什么情况。杨昌林一手握着孔雀翎一手握着云南白药喷雾,因为这动作而愣了愣,看着对方警惕的眼神,心想这不对啊,立场怎么反过来了。
“你,”他想了半天,“你不会害我,对不对?”
鬼皱了皱眉,然而还是点头了。
“那就行。”杨昌林又瞄了一眼刚才那被短箭射穿的影子所在地方,然后再看向对方,“站那儿别动。”然后绕过床走过去,直到弩直接抵上了胸口也没管,抬手就按在那已经开裂的面具上要拿下来,然而一拿之下没拿动,对方也是倒抽一口冷气,立刻按住他的手,“你?!”
“杀菌消炎,伤口清创。”杨昌林开始觉得有意思起来了,“你不用紧张。”
“……不用!”
“兄弟,我今晚已经很困了,我明天还得早起复习功课,你别这么别扭,再拖下去天都要亮了。”杨昌林看着他表情,“我是正经的人。”
对方咬紧牙关,“这不是正经不正经的问题。”
杨昌林一脸困扰:“所以你希望我不正经?”
他说完就一惊。老天,对面这可是个自带凶器的鬼啊,自己这个过分自来熟的状态到底什么情况?!
他尴尬起来,退后一步,把那喷雾罐子放回桌上,清了清嗓子,“那什么,为了消除彼此之间的误解,我先开个头。我是杨昌林,学生,还有半年就可以毕业……”
“我知道。”对方点点头,“你一直叫这个名字。”
这对话好像有点微妙。杨昌林看着对方半天,最终苦笑起来,“一般情况下这时候不该你自我介绍了么。”
对方皱眉看了他半天,杨昌林感觉自己这辈子所有的耐心几乎罄尽了,最终没能听见对方再开口,便愈发尴尬起来,只得自我安慰一番,回床上补个回笼觉。
然而这觉并不能睡着。他对那梦里的情景有些抵触,浑浑噩噩间思虑沉浮,黑暗里有个蜀中口音的年轻人在星空月下展开双翼掠过镜湖和沙海,回目所见,满目疮痍,旌旗猎猎声响,最后的军人朝着和他截然相反的方向而去,血融江河,只为了将追兵引开,留一条生路给展翼的人。

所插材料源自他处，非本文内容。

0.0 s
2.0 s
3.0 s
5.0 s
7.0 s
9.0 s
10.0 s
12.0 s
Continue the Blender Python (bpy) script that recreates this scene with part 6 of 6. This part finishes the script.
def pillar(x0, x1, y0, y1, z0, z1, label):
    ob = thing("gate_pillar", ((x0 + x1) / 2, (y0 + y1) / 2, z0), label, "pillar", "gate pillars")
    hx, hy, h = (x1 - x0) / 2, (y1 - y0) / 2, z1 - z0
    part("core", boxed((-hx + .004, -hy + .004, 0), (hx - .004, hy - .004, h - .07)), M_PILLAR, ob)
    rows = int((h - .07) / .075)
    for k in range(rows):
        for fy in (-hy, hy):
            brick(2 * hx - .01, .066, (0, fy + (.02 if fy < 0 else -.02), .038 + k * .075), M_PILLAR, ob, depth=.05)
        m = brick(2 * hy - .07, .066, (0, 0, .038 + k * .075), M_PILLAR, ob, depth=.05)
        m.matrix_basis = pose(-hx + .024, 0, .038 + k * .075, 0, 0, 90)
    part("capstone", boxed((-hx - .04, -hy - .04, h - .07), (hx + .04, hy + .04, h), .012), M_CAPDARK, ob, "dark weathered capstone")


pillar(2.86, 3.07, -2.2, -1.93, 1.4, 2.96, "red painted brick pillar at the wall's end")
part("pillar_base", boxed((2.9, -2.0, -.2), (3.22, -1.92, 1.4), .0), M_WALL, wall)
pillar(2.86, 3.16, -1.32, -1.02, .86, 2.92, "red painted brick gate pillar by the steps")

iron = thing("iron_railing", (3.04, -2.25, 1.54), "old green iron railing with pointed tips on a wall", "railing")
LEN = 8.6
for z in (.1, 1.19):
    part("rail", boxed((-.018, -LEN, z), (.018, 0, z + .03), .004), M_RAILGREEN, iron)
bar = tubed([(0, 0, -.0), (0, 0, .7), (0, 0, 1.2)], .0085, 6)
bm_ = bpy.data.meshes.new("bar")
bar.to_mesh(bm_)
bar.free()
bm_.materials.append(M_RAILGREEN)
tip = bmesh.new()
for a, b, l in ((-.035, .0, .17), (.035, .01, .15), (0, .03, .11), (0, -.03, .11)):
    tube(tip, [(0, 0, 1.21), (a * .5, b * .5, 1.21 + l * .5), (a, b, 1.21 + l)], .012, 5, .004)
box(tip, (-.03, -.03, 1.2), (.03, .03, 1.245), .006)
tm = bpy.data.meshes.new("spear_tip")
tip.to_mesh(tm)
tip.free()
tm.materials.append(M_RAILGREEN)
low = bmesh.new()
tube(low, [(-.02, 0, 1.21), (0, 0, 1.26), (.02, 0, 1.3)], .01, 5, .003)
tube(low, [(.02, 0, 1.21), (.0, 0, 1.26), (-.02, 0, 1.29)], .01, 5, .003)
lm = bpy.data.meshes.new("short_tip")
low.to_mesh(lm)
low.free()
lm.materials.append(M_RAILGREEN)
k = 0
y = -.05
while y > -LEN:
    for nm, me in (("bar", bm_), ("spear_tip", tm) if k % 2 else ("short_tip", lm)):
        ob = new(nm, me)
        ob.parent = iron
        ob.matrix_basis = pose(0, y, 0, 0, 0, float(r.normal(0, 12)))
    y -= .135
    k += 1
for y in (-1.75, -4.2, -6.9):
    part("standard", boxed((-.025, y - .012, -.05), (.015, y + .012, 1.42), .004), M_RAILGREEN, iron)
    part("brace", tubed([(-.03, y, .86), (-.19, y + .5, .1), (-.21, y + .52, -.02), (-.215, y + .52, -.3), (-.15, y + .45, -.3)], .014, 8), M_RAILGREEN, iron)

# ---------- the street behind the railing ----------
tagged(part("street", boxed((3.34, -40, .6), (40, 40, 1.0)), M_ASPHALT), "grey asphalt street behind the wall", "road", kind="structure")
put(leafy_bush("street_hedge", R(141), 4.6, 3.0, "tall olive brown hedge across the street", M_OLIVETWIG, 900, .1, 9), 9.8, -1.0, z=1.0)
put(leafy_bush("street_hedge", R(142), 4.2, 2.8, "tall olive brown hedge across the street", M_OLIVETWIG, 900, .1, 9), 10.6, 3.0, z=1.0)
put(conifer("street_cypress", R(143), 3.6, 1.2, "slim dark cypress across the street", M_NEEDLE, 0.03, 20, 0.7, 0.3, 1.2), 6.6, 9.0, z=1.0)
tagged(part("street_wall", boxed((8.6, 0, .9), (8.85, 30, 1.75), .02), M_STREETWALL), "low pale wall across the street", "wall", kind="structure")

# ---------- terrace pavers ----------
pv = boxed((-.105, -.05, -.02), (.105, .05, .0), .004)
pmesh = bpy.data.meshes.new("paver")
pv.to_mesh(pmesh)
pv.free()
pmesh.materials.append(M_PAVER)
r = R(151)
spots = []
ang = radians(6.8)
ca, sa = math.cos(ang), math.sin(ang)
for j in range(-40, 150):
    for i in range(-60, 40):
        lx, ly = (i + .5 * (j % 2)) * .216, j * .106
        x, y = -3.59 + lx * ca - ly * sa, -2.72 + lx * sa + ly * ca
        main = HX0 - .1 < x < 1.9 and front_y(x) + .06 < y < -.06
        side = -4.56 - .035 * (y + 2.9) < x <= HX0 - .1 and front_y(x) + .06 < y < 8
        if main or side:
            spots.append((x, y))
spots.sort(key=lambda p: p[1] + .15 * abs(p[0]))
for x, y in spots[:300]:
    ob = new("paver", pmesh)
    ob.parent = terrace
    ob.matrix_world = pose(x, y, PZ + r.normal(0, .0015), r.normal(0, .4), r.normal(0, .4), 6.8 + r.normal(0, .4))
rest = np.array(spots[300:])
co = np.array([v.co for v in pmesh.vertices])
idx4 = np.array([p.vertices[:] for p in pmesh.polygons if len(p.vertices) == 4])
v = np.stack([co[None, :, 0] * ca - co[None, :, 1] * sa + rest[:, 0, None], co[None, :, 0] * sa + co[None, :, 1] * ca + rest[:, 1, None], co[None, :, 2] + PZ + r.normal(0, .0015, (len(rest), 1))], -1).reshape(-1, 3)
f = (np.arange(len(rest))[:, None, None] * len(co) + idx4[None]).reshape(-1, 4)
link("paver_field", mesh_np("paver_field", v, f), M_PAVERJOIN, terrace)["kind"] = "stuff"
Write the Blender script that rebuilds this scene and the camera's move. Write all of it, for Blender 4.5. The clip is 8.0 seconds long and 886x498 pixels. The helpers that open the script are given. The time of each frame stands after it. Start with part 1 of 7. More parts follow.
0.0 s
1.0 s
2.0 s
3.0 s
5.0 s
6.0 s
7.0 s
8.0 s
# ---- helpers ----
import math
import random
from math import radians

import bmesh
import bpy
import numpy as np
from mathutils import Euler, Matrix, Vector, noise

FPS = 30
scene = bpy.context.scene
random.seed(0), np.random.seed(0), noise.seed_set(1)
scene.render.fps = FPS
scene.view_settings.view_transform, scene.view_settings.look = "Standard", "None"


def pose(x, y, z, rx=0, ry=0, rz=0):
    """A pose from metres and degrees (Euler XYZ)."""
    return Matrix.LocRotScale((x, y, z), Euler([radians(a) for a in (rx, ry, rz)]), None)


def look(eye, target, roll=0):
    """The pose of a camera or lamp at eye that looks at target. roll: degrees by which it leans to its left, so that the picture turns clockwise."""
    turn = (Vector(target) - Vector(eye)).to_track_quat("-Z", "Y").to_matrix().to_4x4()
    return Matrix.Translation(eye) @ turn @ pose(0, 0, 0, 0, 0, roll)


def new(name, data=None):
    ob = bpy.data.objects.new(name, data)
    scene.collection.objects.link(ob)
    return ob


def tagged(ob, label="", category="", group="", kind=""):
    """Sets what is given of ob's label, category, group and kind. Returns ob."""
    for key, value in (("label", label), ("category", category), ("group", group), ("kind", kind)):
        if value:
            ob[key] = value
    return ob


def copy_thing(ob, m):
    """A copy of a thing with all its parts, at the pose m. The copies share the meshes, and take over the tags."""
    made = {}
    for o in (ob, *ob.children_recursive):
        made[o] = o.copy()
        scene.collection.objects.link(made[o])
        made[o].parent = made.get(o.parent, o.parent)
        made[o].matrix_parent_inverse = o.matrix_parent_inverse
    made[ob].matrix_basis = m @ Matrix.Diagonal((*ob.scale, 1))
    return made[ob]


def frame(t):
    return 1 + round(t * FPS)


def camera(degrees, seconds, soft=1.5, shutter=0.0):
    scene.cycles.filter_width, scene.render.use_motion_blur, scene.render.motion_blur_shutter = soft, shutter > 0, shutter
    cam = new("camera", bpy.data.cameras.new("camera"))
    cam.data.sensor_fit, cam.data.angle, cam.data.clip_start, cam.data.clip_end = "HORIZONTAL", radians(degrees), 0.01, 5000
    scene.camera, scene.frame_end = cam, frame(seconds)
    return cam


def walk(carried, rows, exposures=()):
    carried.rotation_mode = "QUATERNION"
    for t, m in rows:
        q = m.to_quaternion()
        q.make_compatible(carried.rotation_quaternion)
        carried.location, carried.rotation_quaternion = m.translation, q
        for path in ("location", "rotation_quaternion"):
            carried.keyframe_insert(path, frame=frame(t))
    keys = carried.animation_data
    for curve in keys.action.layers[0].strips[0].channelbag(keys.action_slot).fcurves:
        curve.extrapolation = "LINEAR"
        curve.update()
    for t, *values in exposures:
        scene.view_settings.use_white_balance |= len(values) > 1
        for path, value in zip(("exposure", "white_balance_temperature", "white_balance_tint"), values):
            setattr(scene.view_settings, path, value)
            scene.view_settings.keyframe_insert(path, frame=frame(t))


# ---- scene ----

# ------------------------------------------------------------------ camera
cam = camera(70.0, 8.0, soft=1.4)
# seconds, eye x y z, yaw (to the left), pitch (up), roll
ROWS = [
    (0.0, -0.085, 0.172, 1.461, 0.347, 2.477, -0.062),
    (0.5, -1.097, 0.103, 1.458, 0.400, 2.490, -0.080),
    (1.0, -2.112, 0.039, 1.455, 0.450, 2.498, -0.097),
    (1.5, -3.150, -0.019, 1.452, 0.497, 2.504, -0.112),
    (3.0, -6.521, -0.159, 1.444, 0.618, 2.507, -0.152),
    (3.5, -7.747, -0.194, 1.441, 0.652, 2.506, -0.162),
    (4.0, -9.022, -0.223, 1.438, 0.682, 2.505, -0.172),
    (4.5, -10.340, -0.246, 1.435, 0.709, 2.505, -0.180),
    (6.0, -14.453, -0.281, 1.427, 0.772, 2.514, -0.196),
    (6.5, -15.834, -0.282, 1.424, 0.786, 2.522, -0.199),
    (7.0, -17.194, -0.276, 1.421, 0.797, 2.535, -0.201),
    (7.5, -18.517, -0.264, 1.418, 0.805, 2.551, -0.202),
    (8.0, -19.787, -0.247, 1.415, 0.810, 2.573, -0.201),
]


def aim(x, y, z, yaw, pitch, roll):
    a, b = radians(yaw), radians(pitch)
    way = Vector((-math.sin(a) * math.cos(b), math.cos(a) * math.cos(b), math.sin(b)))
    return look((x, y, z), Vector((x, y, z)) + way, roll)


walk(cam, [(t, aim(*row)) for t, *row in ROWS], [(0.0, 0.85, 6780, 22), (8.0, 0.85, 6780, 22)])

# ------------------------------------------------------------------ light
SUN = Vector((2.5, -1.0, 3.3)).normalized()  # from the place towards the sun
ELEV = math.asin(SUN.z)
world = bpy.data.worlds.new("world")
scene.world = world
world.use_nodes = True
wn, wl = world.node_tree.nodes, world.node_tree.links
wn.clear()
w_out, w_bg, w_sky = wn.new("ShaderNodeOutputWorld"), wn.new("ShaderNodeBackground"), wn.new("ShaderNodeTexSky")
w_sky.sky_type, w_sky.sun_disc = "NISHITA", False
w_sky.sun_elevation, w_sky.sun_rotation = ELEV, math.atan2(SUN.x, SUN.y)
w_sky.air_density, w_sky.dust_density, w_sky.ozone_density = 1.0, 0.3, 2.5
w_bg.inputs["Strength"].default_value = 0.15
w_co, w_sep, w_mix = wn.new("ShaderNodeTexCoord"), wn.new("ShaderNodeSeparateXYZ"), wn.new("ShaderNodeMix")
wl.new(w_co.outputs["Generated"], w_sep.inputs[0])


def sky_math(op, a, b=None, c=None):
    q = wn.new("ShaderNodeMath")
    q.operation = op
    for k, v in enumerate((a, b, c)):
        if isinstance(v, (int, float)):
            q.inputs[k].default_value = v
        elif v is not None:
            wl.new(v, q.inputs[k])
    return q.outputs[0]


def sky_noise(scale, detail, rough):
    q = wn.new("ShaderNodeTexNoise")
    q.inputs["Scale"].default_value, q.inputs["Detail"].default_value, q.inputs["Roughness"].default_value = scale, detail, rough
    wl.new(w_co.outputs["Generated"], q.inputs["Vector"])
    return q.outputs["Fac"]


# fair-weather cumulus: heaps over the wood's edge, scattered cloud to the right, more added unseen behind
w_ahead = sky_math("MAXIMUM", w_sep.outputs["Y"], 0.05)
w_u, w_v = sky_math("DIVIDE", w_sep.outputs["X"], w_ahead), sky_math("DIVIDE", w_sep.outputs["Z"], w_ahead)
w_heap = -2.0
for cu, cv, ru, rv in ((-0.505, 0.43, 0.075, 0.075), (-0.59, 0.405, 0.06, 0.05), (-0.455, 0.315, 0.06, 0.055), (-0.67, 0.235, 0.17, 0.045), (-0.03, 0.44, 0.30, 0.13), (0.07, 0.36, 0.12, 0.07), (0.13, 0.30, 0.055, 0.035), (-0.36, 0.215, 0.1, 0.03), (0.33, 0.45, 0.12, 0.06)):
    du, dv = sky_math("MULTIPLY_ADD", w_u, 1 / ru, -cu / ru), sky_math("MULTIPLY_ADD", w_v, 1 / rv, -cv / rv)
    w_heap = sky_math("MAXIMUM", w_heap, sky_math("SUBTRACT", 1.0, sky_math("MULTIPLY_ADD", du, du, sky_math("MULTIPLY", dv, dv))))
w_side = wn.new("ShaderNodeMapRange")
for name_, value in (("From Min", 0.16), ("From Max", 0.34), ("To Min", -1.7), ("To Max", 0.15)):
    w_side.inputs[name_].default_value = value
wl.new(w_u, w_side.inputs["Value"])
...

杨昌林不知自己到底有没有再睡着,临近黎明时分,他似乎听见身后有人轻声道:
幸不辱命,我把敌军的信息带回了天策府。我一直想跟你说这个。
杨昌林内心有一寸地方陡然柔软了下来,既伤感又自豪,又酸涩又满足,仿佛之前那梦中的黑翼笼住了所有的星月,使他就此坠入无梦的沉睡中去。